Being a country that respects the freedom of belief, the population of Panama is composed of a majority Roman Catholic (about 85%). This is followed by evangelical Christians with a 10%. The remaining 5% is divided between Judaism, Buddhism, Hinduism, Orthodoxy and groups of Protestant Christianity, Jehovah's Witnesses and Seventh Day Adventists.

 

The indigenous groups in Panama are settled in semi-autonomous territories. The most representative of the western region, including the provinces of Chiriqui, Bocas del Toro and Veraguas are the Ngöbe Buglé, Naso-Teribe and Bri-bri. Together they comprise 70% of the country's indigenous population. In the east, Panama is populated by the Emberá and Wounaan in Darien, and the Kunas in the region of Kuna Yala. The Emberá and Wounaan live in the rainforest, just like their ancestors did for centuries. Their understanding and respect for nature is innate, and their skills in carving and woven baskets is exquisite. The Kuna settled on the shores and islands of the Caribbean and are characterized by a strong protection of their traditions and their molas, which handicrafts made on canvas.

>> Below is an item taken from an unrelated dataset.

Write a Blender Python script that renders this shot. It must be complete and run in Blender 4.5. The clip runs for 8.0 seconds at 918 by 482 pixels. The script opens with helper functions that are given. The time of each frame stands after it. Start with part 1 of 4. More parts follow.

The descendants of Africans were established in the central region of Panama and Darien, where the cadence of Bullerengue and Bunde still evoke the origins of their traditions. Originally, they were brought to the isthmus by Spanish colonizers to work in the sugar cane plantations. A second wave of black immigration came to the isthmus from the West Indies for the construction of the Panama Canal, at the beginning of the 20th century. This group, English-speaking, settled in Panama City, Colon and Bocas del Toro. The mestizos and mulattos are the result of years of marriages between different races and ethnicities, and are scattered throughout Panama. Their folklore is expressed through music and dance, and regional foods such as rice with chicken and sancocho. Their attitude is festive, shines at fairs and festivals, as well as through their characteristic friendly treatment of foreigners.

Panama has always been and always will be a meeting point between various ethnic groups and races, now accessible from anywhere in the world for every traveler, always making them feel at home, always recalling their traditions and their constant desire to evolve as a culture.